Da sempre, l’utilizzo dell’accertamento sintetico nei confronti di soggetti produttori di reddito agrario è stato oggetto di grande discussione. Infatti, si ravvisava (e si ravvisa tutt’ora) una sostanziale incompatibilità tra una modalità di determinazione del reddito in misura fissa, sulla base delle tariffe d’estimo, e l’utilizzo di uno strumento che valuta lo scostamento tra il reddito prodotto e l’effettiva capacità di spesa.
In tal senso si era espressa anche la Corte Costituzionale con la sent. n. 377/1995, in cui era stato affermato che l’accertamento catastale è l’unico criterio di rideterminazione dei redditi fondiari: totalmente incompatibili risultano le altre tipologie di accertamento e, tra queste, anche il redditometro.
Tuttavia,la Corte stabiliva un ulteriore principio in base al quale qualora la capacità di spesa dell’agricoltore manifesti il possesso di un reddito superiore a quello effettivo realmente conseguito nell’esercizio delle attività agricole e quindi di un reddito diverso da quello denunciato diventa legittimo l’accertamento sintetico in base ad elementi e circostanze di fatto certe.
Con la sentenza in esame la Corte di Cassazione ha rimarcato quest’ultimo principio esprimendosi sulla legittimità di un avviso di accertamento sintetico emesso nei confronti di un coltivatore campano, possessore di beni e di risparmi per un valore di quasi cento volte superiore rispetto ai redditi fondiari dichiarati.
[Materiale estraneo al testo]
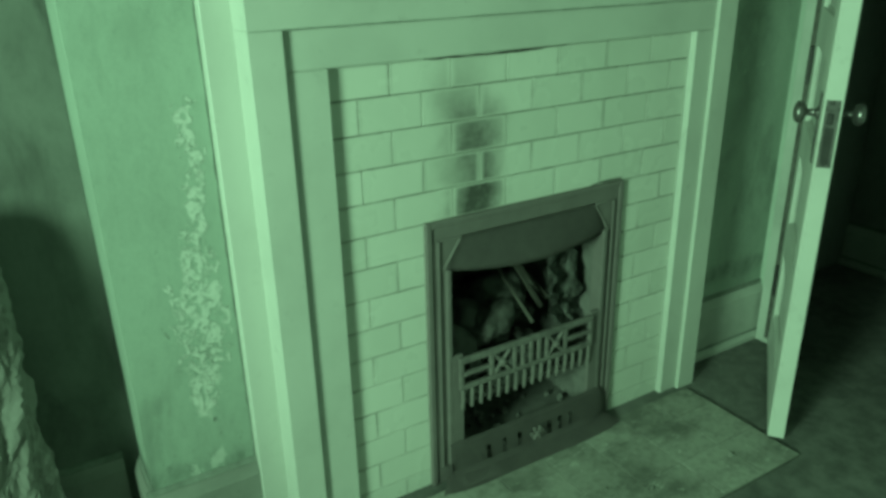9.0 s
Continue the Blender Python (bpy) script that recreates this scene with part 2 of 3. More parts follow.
HEARTH = stained_hearth()
STEEL = plain("tarnished_metal", (0.24, 0.23, 0.23), (0.15, 0.14, 0.14), 60, 0.34, 0.85, 0.0005)
DARK_METAL = plain("dark_hinge", (0.07, 0.065, 0.065), (0.04, 0.04, 0.04), 60, 0.5, 0.5, 0.0005)
# cracks and grit, and the shade strips on skirting, rail and casing
CRACK_AND_SHADE = plain("crack_dirt_and_shade", (0.25, 0.28, 0.25), (0.15, 0.17, 0.15), 50, 0.95)
COBWEB = plain("pale_cobweb", (0.6, 0.64, 0.6), (0.5, 0.55, 0.5), 50, 0.95)
PLASTIC = plain("grey_plastic_film", (0.27, 0.275, 0.255), (0.15, 0.155, 0.14), 9, 0.36, 0, 0.002, spec=0.55)
FILM = plain("sooty_plastic_film", (0.16, 0.16, 0.15), (0.055, 0.055, 0.052), 30, 0.46, 0, 0.004, spec=0.6)
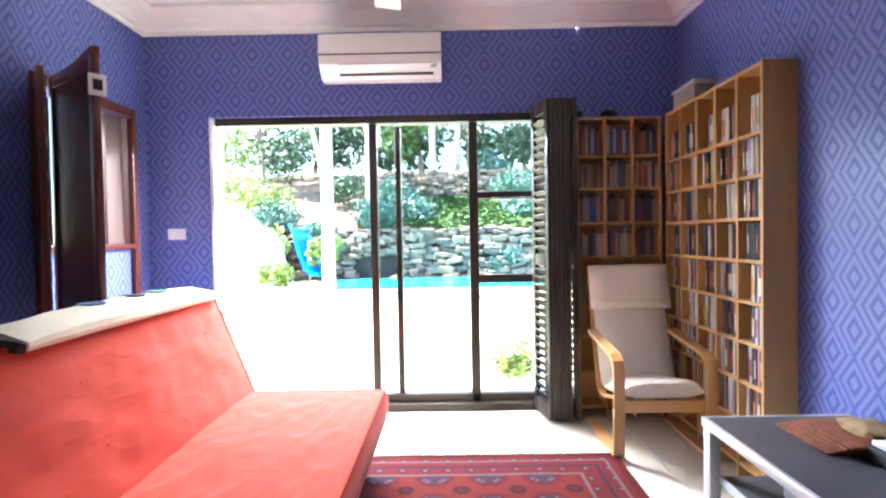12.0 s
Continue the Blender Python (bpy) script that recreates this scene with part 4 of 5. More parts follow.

Nei primi due gradi di giudizio, le Commissioni Tributarie accoglievano gli argomenti difensivi del contribuente, il quale sosteneva, che il reddito derivante dall’attività di produttore agricolo era da ritenersi totalmente assorbito dai redditi catastalmente determinati e che, quindi, eventuali altri elementi non potevano incidere sulla tassazione.
La Corte di Cassazione, però, ha contraddetto i Giudici di merito: gli ermellini hanno stabilito che, laddove la capacità di spesa dell’agricoltore manifesti il possesso di un reddito superiore a quello effettivamente ottenuto dall’esercizio delle attività agricole, facendo presupporre la titolarità di redditi diversi od ulteriori rispetto a quelli dichiarati, diventa legittimo l’utilizzo dell’accertamento sintetico sulla base di elementi e circostanze di fatto certi.
Pertanto, laddove l’Ufficio, sulla base di elementi di spesa certi, riscontri l’esistenza di redditi diversi (redditi non tassati, possesso o coltivazione di altri terreni non dichiarati o l’esercizio di attività diverse non riconducibili a quelle agricole) va ammesso l’utilizzo dell’accertamento sintetico per l’esatta determinazione del reddito imponibile.
Chiaramente, l'imprenditore agricolo avrà diritto di difendersi: sarà infatti onere del contribuente provare che i redditi ottenuti provengono integralmente dall’attività agricola o da quelle connesse, nonché che le ulteriori risorse derivano da altre attività non tassabili o separatamente tassate.
Infine, è opportuno sottolineare come la sentenza in analisi è stata pronunciata in relazione al vecchio redditometro (ex art. 38, DPR 600/1973), ma i principi contenuti possono essere applicati anche con riferimento al nuovo redditometro, disciplinato dal D.L. 78/2010.